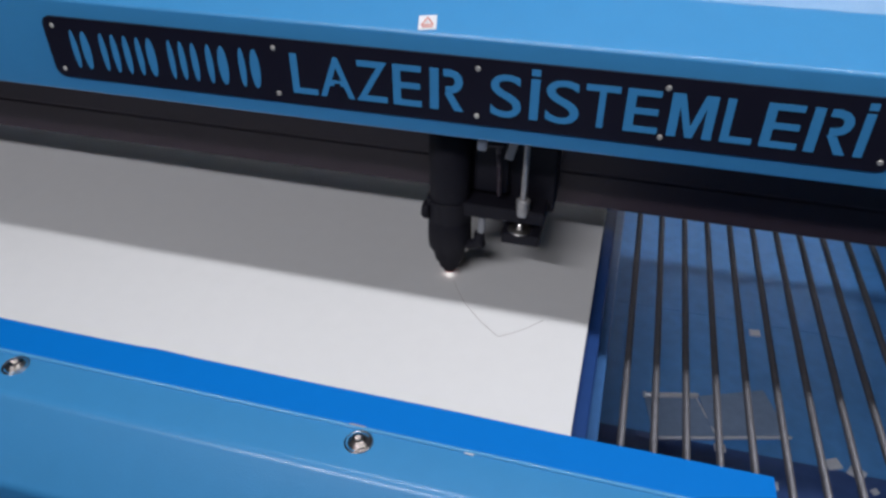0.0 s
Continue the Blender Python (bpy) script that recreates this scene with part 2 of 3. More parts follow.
def rating_plates():
    plate = thing("rating_plate", "white riveted data plate on the blue front panel", "label plate")
    plate.matrix_basis = Matrix.Translation((-0.1772, -0.0701, -0.0608)) @ Matrix.Rotation(radians(21), 4, "X")
    part("plate", box(0, 0.070, -0.042, 0, 0, 0.0008, 0.0003), LABEL, plate)
    part("border", box(0.004, 0.066, -0.0048, -0.0042, 0.0008, 0.0010), INK_GREY, plate)
    part("border", box(0.004, 0.0046, -0.038, -0.0048, 0.0008, 0.0010), INK_GREY, plate)
    for i in range(6):
        part("text_bar", box(0.010, 0.040 + 0.006 * (i % 3), -0.0105 - 0.0045 * i, -0.0085 - 0.0045 * i, 0.0008, 0.0010), INK_GREY, plate)
    part("rivet", turned([(0.0014, 0), (0.0012, 0.0008), (0.0005, 0.0011)], 14, (0.0022, -0.0022, 0.0008)), BLACK, plate)
    part("rivet", turned([(0.0014, 0), (0.0012, 0.0008), (0.0005, 0.0011)], 14, (0.0678, -0.0022, 0.0008)), BLACK, plate)
    tag = thing("small_label", "small white and pink sticker on the blue front panel", "label")
    tag.matrix_basis = Matrix.Translation((-0.1930, -0.0840, -0.0659)) @ Matrix.Rotation(radians(21), 4, "X")
    part("paper", box(-0.004, 0.0165, -0.024, 0.004, 0.0005, 0.0011), LABEL, tag)
    part("ink_bar", box(0.0, 0.012, -0.008, -0.004, 0.0012, 0.0014), INK_RED, tag)


def bed():
    strip = thing("edge_strip", "flat saturated blue plastic strip along the bed edge", "edge strip")
    n, end = 78, 0.1938
    xs = [-0.78 + (end + 0.78) * i / n for i in range(n + 1)]
    front = [(x, 0.0080) for x in xs]
    back = [(x, 0.0302 + 0.0004 * noise.noise((x * 14, 0.3, 0)) + 0.0009 * math.exp(-((x + 0.128) / 0.012) ** 2)) for x in reversed(xs)]
    bm = bmesh.new()
    rings = []
    for (x, y0), (_, y1) in zip(front, reversed(back)):
        lift = max(0.0, (x - 0.158) / (end - 0.158)) ** 2
        rings.append([bm.verts.new(q) for q in ((x, y0, 0.0002 + 0.0019 * lift), (x, y0, 0.0011 + 0.0019 * lift), (x, y1, 0.0011 + 0.0006 * lift), (x, y1, 0.0002 + 0.0006 * lift))])
    for a, b in zip(rings, rings[1:]):
        for k in range(4):
            bm.faces.new((a[k], a[(k + 1) % 4], b[(k + 1) % 4], b[k]))
    bm.faces.new(rings[0])
    bm.faces.new(rings[-1][::-1])
    bmesh.ops.recalc_face_normals(bm, faces=bm.faces)
    part("strip", bm, STRIP, strip)
    # paler than the strip: part of the edge's highlight is put into its colour
    part("edge_bead", rod((-0.78, 0.0083, 0.0003), (0.1700, 0.0083, 0.0003), 0.0011, 16), BEAD, strip, "shiny rounded front edge, paler for its highlight")
    part("chip", slab([(-0.008, 0.0083), (0.0, 0.0081), (0.001, 0.0090), (-0.007, 0.0092)], 0.0011, 0.0016), INK_GREY, strip)
    part("flake", slab([(0.0515, 0.0068), (0.0565, 0.0062), (0.0560, 0.0080), (0.0535, 0.0086)], 0.0003, 0.0007), SCRAP, strip, "pale paint flake")

    board = thing("white_board", "white sheet material lying on the cutting bed", "sheet")
    part("sheet", box(-0.74, 0.0998, 0.0175, 0.62, -0.0080, -0.0015, 0.0004), BOARD, board)

    frame_side = thing("support_rail", "navy steel rail carrying the board's edge", "rail")
    part("rail", box(0.080, 0.1078, 0.020, 0.66, -0.0255, -0.0085, 0.0012), NAVY, frame_side)
    part("lower_lip", box(0.096, 0.1140, 0.024, 0.66, -0.0330, -0.0262, 0.0010), RAIL, frame_side, "worn lighter blue lower lip")
    frame_far = thing("support_rail", "navy steel rail carrying the board's far edge", "rail")
    part("rail", box(-0.74, -0.70, 0.020, 0.66, -0.0255, -0.0085, 0.0012), NAVY, frame_far)


def grate():
    rack = thing("bar_grate", "row of worn round steel bars over the tray", "grate")
    bar = mesh_of("bar", rod((0, 0.0400, 0), (0, 0.70, 0), 0.0021, 14), BAR)
    for poly in bar.polygons:
        poly.use_smooth = len(poly.vertices) == 4
    # small steel pieces added beside the bar ends for the glints there
    tip = mesh_of("bar_end_glint", turned([(0.0018, 0), (0.0016, 0.0012), (0.0006, 0.0019)], 12), STEEL)
    for i in [*range(-50, -1), *range(0, 24)]:
        ob = new("bar", bar)
        turn = 0.08 * max(i, -2) + 0.06 * math.sin(i * 1.7)
        ob.parent, ob.matrix_basis = rack, pose(BAR_X0 + i * BAR_STEP + 0.13 * math.tan(radians(turn)), 0.002 * math.sin(i * 2.3), BAR_Z, 0, 0, turn)
        if i >= 3:
            end = new("bar_end_glint", tip)
            end.parent, end.matrix_basis = rack, pose(BAR_X0 + i * BAR_STEP + 0.0022 + 0.09 * math.tan(radians(turn)), 0.0400 + 0.002 * math.sin(i * 2.3), BAR_Z + 0.0012, 90, 0, 0)
    part("cross_rail", box(XL, XR, 0.0185, 0.034, -0.050, -0.0316, 0.001), NAVY, rack)
    part("cross_rail", box(XL, XR, 0.640, 0.670, -0.050, -0.0316, 0.001), NAVY, rack)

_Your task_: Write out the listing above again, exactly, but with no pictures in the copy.

_Complete output_:
0.0 s
Continue the Blender Python (bpy) script that recreates this scene with part 2 of 3. More parts follow.
def rating_plates():
    plate = thing("rating_plate", "white riveted data plate on the blue front panel", "label plate")
    plate.matrix_basis = Matrix.Translation((-0.1772, -0.0701, -0.0608)) @ Matrix.Rotation(radians(21), 4, "X")
    part("plate", box(0, 0.070, -0.042, 0, 0, 0.0008, 0.0003), LABEL, plate)
    part("border", box(0.004, 0.066, -0.0048, -0.0042, 0.0008, 0.0010), INK_GREY, plate)
    part("border", box(0.004, 0.0046, -0.038, -0.0048, 0.0008, 0.0010), INK_GREY, plate)
    for i in range(6):
        part("text_bar", box(0.010, 0.040 + 0.006 * (i % 3), -0.0105 - 0.0045 * i, -0.0085 - 0.0045 * i, 0.0008, 0.0010), INK_GREY, plate)
    part("rivet", turned([(0.0014, 0), (0.0012, 0.0008), (0.0005, 0.0011)], 14, (0.0022, -0.0022, 0.0008)), BLACK, plate)
    part("rivet", turned([(0.0014, 0), (0.0012, 0.0008), (0.0005, 0.0011)], 14, (0.0678, -0.0022, 0.0008)), BLACK, plate)
    tag = thing("small_label", "small white and pink sticker on the blue front panel", "label")
    tag.matrix_basis = Matrix.Translation((-0.1930, -0.0840, -0.0659)) @ Matrix.Rotation(radians(21), 4, "X")
    part("paper", box(-0.004, 0.0165, -0.024, 0.004, 0.0005, 0.0011), LABEL, tag)
    part("ink_bar", box(0.0, 0.012, -0.008, -0.004, 0.0012, 0.0014), INK_RED, tag)


def bed():
    strip = thing("edge_strip", "flat saturated blue plastic strip along the bed edge", "edge strip")
    n, end = 78, 0.1938
    xs = [-0.78 + (end + 0.78) * i / n for i in range(n + 1)]
    front = [(x, 0.0080) for x in xs]
    back = [(x, 0.0302 + 0.0004 * noise.noise((x * 14, 0.3, 0)) + 0.0009 * math.exp(-((x + 0.128) / 0.012) ** 2)) for x in reversed(xs)]
    bm = bmesh.new()
    rings = []
    for (x, y0), (_, y1) in zip(front, reversed(back)):
        lift = max(0.0, (x - 0.158) / (end - 0.158)) ** 2
        rings.append([bm.verts.new(q) for q in ((x, y0, 0.0002 + 0.0019 * lift), (x, y0, 0.0011 + 0.0019 * lift), (x, y1, 0.0011 + 0.0006 * lift), (x, y1, 0.0002 + 0.0006 * lift))])
    for a, b in zip(rings, rings[1:]):
        for k in range(4):
            bm.faces.new((a[k], a[(k + 1) % 4], b[(k + 1) % 4], b[k]))
    bm.faces.new(rings[0])
    bm.faces.new(rings[-1][::-1])
    bmesh.ops.recalc_face_normals(bm, faces=bm.faces)
    part("strip", bm, STRIP, strip)
    # paler than the strip: part of the edge's highlight is put into its colour
    part("edge_bead", rod((-0.78, 0.0083, 0.0003), (0.1700, 0.0083, 0.0003), 0.0011, 16), BEAD, strip, "shiny rounded front edge, paler for its highlight")
    part("chip", slab([(-0.008, 0.0083), (0.0, 0.0081), (0.001, 0.0090), (-0.007, 0.0092)], 0.0011, 0.0016), INK_GREY, strip)
    part("flake", slab([(0.0515, 0.0068), (0.0565, 0.0062), (0.0560, 0.0080), (0.0535, 0.0086)], 0.0003, 0.0007), SCRAP, strip, "pale paint flake")

    board = thing("white_board", "white sheet material lying on the cutting bed", "sheet")
    part("sheet", box(-0.74, 0.0998, 0.0175, 0.62, -0.0080, -0.0015, 0.0004), BOARD, board)

    frame_side = thing("support_rail", "navy steel rail carrying the board's edge", "rail")
    part("rail", box(0.080, 0.1078, 0.020, 0.66, -0.0255, -0.0085, 0.0012), NAVY, frame_side)
    part("lower_lip", box(0.096, 0.1140, 0.024, 0.66, -0.0330, -0.0262, 0.0010), RAIL, frame_side, "worn lighter blue lower lip")
    frame_far = thing("support_rail", "navy steel rail carrying the board's far edge", "rail")
    part("rail", box(-0.74, -0.70, 0.020, 0.66, -0.0255, -0.0085, 0.0012), NAVY, frame_far)


def grate():
    rack = thing("bar_grate", "row of worn round steel bars over the tray", "grate")
    bar = mesh_of("bar", rod((0, 0.0400, 0), (0, 0.70, 0), 0.0021, 14), BAR)
    for poly in bar.polygons:
        poly.use_smooth = len(poly.vertices) == 4
    # small steel pieces added beside the bar ends for the glints there
    tip = mesh_of("bar_end_glint", turned([(0.0018, 0), (0.0016, 0.0012), (0.0006, 0.0019)], 12), STEEL)
    for i in [*range(-50, -1), *range(0, 24)]:
        ob = new("bar", bar)
        turn = 0.08 * max(i, -2) + 0.06 * math.sin(i * 1.7)
        ob.parent, ob.matrix_basis = rack, pose(BAR_X0 + i * BAR_STEP + 0.13 * math.tan(radians(turn)), 0.002 * math.sin(i * 2.3), BAR_Z, 0, 0, turn)
        if i >= 3:
            end = new("bar_end_glint", tip)
            end.parent, end.matrix_basis = rack, pose(BAR_X0 + i * BAR_STEP + 0.0022 + 0.09 * math.tan(radians(turn)), 0.0400 + 0.002 * math.sin(i * 2.3), BAR_Z + 0.0012, 90, 0, 0)
    part("cross_rail", box(XL, XR, 0.0185, 0.034, -0.050, -0.0316, 0.001), NAVY, rack)
    part("cross_rail", box(XL, XR, 0.640, 0.670, -0.050, -0.0316, 0.001), NAVY, rack)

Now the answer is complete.